Well, there is a great solution: downstream capture. The architecture is as follows: the current production sends its archivelogs to the new 10.2 database. This requires only adding an extra, optional, log_archive_dest_x, which is safe to do. The new database receives the archivelogs and runs the capture process, which enqueues it logical changes on a queue in this 10.2 database, i.e. all the sql done on the application tables. (yes, a 10.2 capture can read 10.1 archivelogs). A local apply process reads these changes from the queue and applies them in the 10.2 database. In this way, the new database is kept in sync with the old without any overhead on the old, i.e. a very safe operation in a critical environment. The final switch will consist of stopping all activity on the old database, switch logfile and verify that the last one is applied, and within seconds all is done.
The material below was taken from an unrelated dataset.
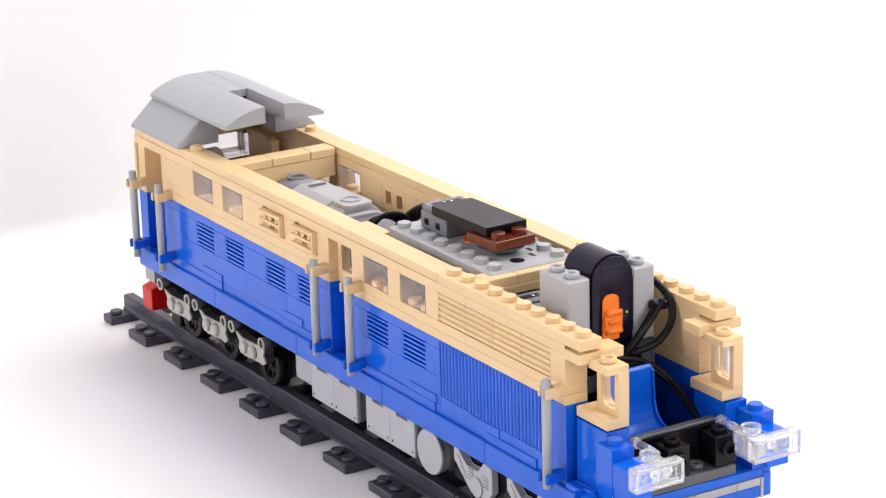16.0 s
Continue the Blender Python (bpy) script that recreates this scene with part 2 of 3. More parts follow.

I have to admit that there is a minimal impact on the primary. In order for streams to work best, it is recommended to have primary or unique keys on all tables (which we have, our developers are really good). Additionally supplemental logging must be enabled. This will cause to write the primary key colums in the redolog for every update, even if only non-pk columns are updated. However, my experience tells me that this is also a very safe change with minimal overhead (at least if PK or UN keys exist, otherwise all columns will be written in the redolog).

So to conclude, Oracle Streams with downstream capture allows to prepare the migration completely, guarantees that the new database is correct before starting the final migration, perform no risky changes to the old database, gives no issues to get files from file systen into ASM, requires no intermediate temp space and allows the final switch to be done in a few seconds. That’s what I call the beauty of Streams.